KOMMENTAR VON CHRISTIAN JAKOB ÜBER DIE VERURTEILUNG VON EXDIKTATOR RÍOS MONTT
: Späte Genugtuung für die Opfer

Das Urteil zeigt: Die Institutionen sind nicht mehr nur in Händen der Reaktion

Kaum irgendwo sind die sozialen Gegensätze so scharf wie in Lateinamerika. Arm und Reich, Weiß und Indigen sind hier seit jeher strikt getrennt. Dieses Gefüge hat die herrschende Schicht lange gegen alle Angriffe – von Guerillas, von parlamentarischen oder von zivilgesellschaftlichen Bewegungen – zu verteidigen gewusst.

In Guatemala fiel die Abwehr der Forderung nach Umverteilung besonders blutig aus. Dass die Justiz die Kriegsverbrechen jemals ahnden würde, war für sie unvorstellbar. Zu lange stand sie in Lateinamerika verlässlich auf der Seite der Mächtigen. Mit dem überraschenden Urteil über Ríos Montt hat diese Einheit einen Riss bekommen. Es ist offen, wie es weitergeht: Ob der Exgeneral im Militärgefängnis sterben oder nach einer Berufung sein Lebensende doch noch in Freiheit verbringen wird. So oder so: Der Richterspruch ist in der Welt und er zeigt eine Veränderung des sozialen Kräfteverhältnisses.

Es ist den Reaktionären weder gelungen, Montt zu retten, noch, die offizielle Feststellung eines Völkermordes zu verhindern. Versuche dazu hat es genug gegeben. Auf der politischen Ebene bestanden diese vor allem in nationalistischen Kampagnen: „Die Menschenrechtler“ wurden als ausländische Elemente hingestellt, deren Ziel es sei, die Einheit Guatemalas zu zersetzen. Diese Argumentation begleitete den Prozess gegen den Putschisten Montt seit Langem.

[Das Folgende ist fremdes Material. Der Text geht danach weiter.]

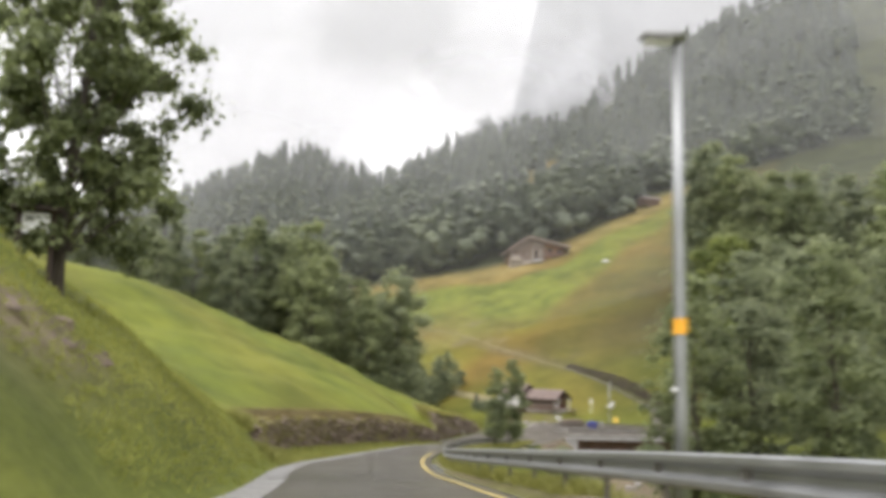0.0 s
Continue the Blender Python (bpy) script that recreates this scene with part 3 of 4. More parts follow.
def build_far_woods():
    rng = np.random.default_rng(5)
    spruce, leafy, lumps = [], [], []
    made = 0
    while made < 2500:
        y = 205 + 330 * rng.random() ** 1.1
        x = rng.uniform(-0.42 * y - 10, 0.62 * y + 10)
        if y < float(MEADOW_EDGE(x)) + 3:
            continue
        made += 1
        z = gz(x, y)
        near = y < 290
        clearing = any(((x - cx) / rx) ** 2 + ((y - cy) / ry) ** 2 < 1.1 or (0 < cy - y < ry + 18 and abs(x - cx + (cy - y) * 0.21) < rx * 0.6) for cx, cy, rx, ry in CLEARINGS[:2])
        if clearing:
            continue
        high = y > 350 or (x > 30 and y > 275) or rng.random() < 0.16
        if high and rng.random() < 0.85:
            h = rng.uniform(11, 21)
            spruce.append(conifer_arrays(rng, (x, y, z - 0.5), h, h * 0.17, 7 if near else 5, 6 if near else 5))
        else:
            h = rng.uniform(9, 17)
            r = h * 0.4
            n = 6
            lumps += [lump(rng, (x + rng.normal() * r * 0.38, y + rng.normal() * r * 0.38, z + h * (0.22 + 0.62 * k / 4)), r * (0.42 - 0.05 * k)) for k in range(5)]
            cl = [(x + rng.normal() * r * 0.45, y + rng.normal() * r * 0.45, z + h * (0.3 + 0.6 * (k + 0.5) / n)) for k in range(n)]
            leafy.append(crown_mesh(rng, cl, [r * (0.62 - 0.05 * k) for k in range(n)], 1050 if near else 210, 0.42 if near else 0.8, 0.45))
    for x, y, h in ((26.3, 226, 18), (30.6, 226, 18), (33.5, 229, 15), (40, 226, 17), (42.5, 229, 16), (52.3, 226, 12), (37, 234, 19), (22, 231, 17), (60.4, 229, 13), (70, 236, 15), (76, 240, 18)):
        spruce.append(conifer_arrays(rng, (x, y, gz(x, y) - 0.5), h, h * 0.17, 10, 8))
    joined("far_spruces", spruce, M_NEEDLE, "dark spruce forest covering the misty mountainside", "forest")
    joined("far_crowns", lumps, M_LEAF_FAR, "rounded green crowns of the broadleaf woods", "forest", smooth=True)
    joined("far_broadleaf_woods", leafy, M_LEAF_FAR, "dull green broadleaf woods on the mountainside", "forest")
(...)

Dass die Rechten es nötig hatten, auf solche Weise Stimmung gegen das Gericht zu machen, ist ein gutes Zeichen. Denn es beweist: Sie haben die staatlichen Institutionen nicht mehr vollständig in der Hand – sonst wäre es überhaupt nicht zu dem Prozess gekommen, geschweige denn zu einem Urteil.

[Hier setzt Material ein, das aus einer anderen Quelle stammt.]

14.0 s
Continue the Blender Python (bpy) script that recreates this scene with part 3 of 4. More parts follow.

Das stärkt die Zivilgesellschaft, die seit Jahrzehnten für die Aufarbeitung der Verbrechen gekämpft hat – und dabei oft massiven Drohungen ausgesetzt war. Dennoch ist es ihr gelungen, Institutionen auf ihre Seite zu ziehen, von denen sie lange Zeit nichts zu erwarten hatte. Diese Stärkung können die sozialen Bewegungen gut gebrauchen. Denn die Aufarbeitung des Bürgerkriegs ist nicht beendet, nur weil Montt im Gefängnis sitzt. Und die sozialen Probleme, die damals den Krieg ausgelöst haben, bestehen fort. Doch die Vorzeichen, unter denen der Kampf um Umverteilung geführt wird, sind jetzt nicht mehr dieselben.